→ **RAW DATA**
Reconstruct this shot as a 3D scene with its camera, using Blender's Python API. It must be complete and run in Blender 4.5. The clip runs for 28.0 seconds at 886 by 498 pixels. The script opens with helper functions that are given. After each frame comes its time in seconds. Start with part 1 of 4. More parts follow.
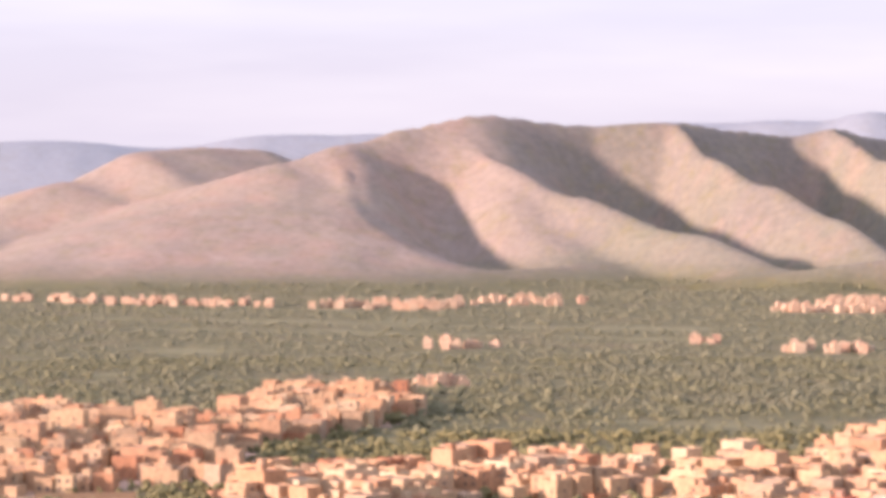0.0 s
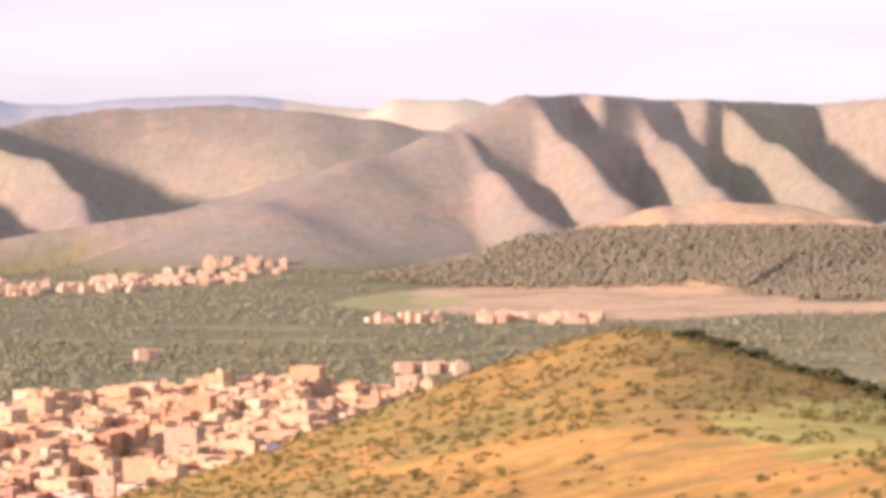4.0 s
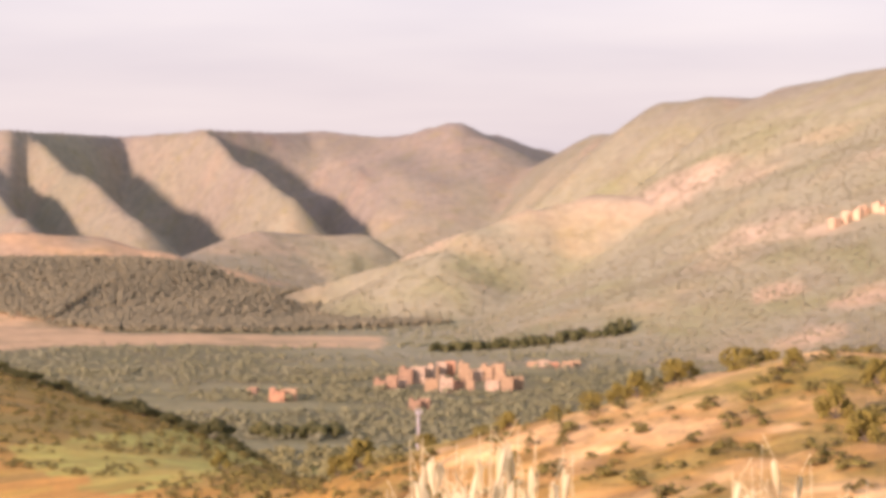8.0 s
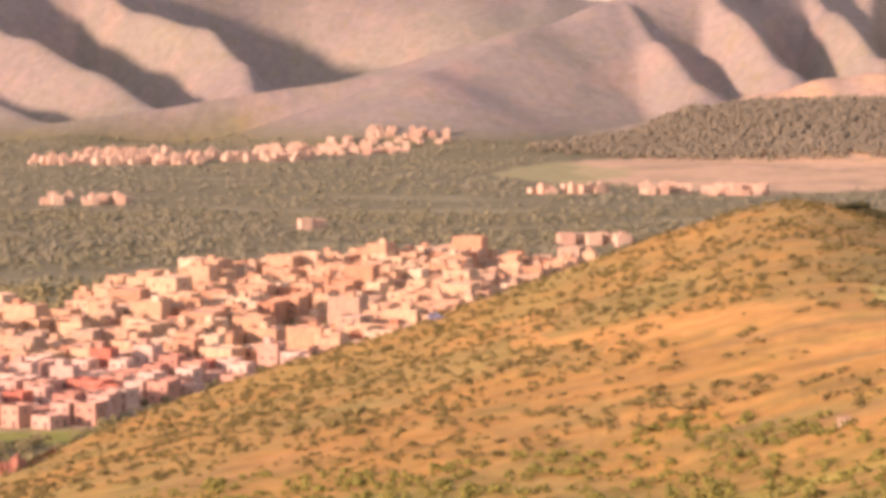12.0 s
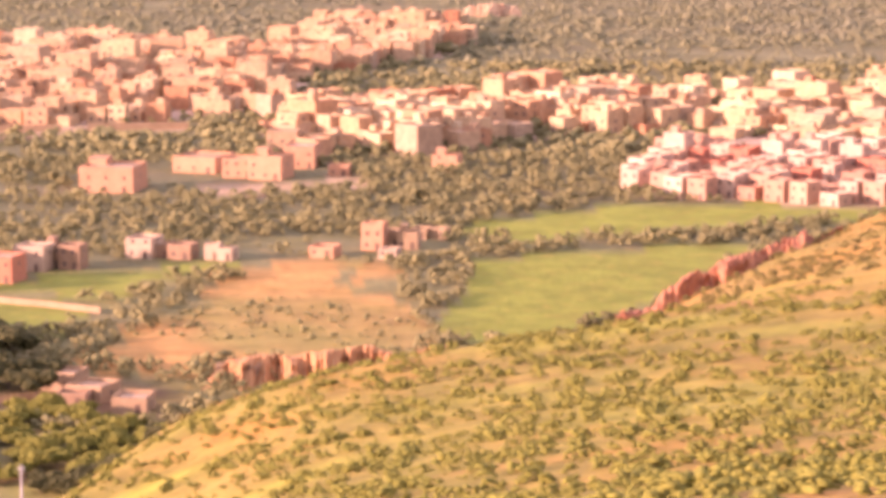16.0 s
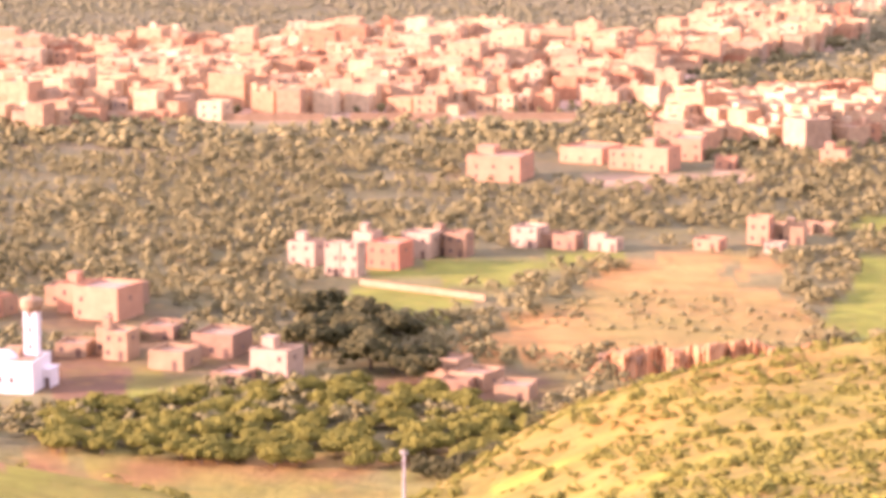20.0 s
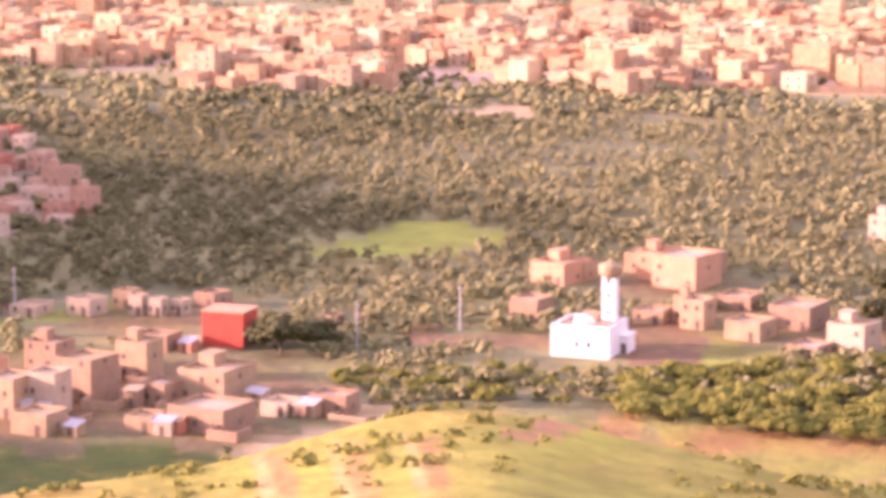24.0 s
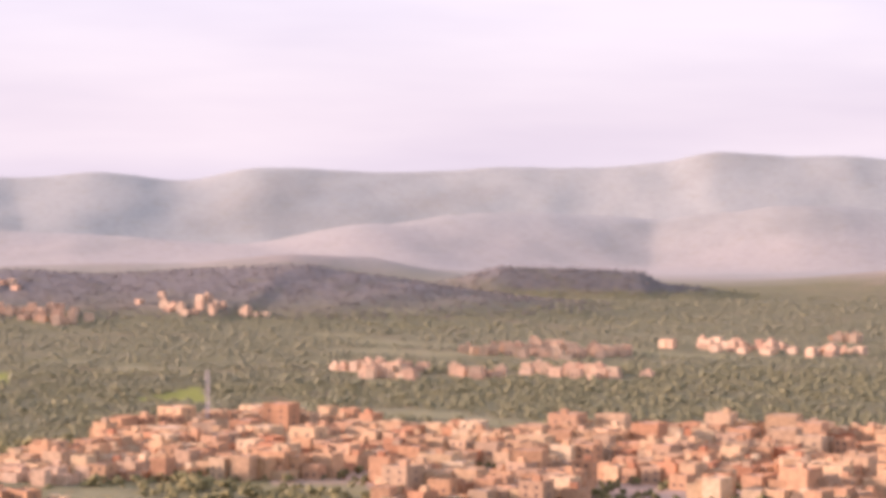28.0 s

→ **AIM OF THE TASK**
Copy the material shown above in full and exactly. Skip the pictures.

→ **TASK RESPONSE**
Reconstruct this shot as a 3D scene with its camera, using Blender's Python API. It must be complete and run in Blender 4.5. The clip runs for 28.0 seconds at 886 by 498 pixels. The script opens with helper functions that are given. After each frame comes its time in seconds. Start with part 1 of 4. More parts follow.
0.0 s
4.0 s
8.0 s
12.0 s
16.0 s
20.0 s
24.0 s
28.0 s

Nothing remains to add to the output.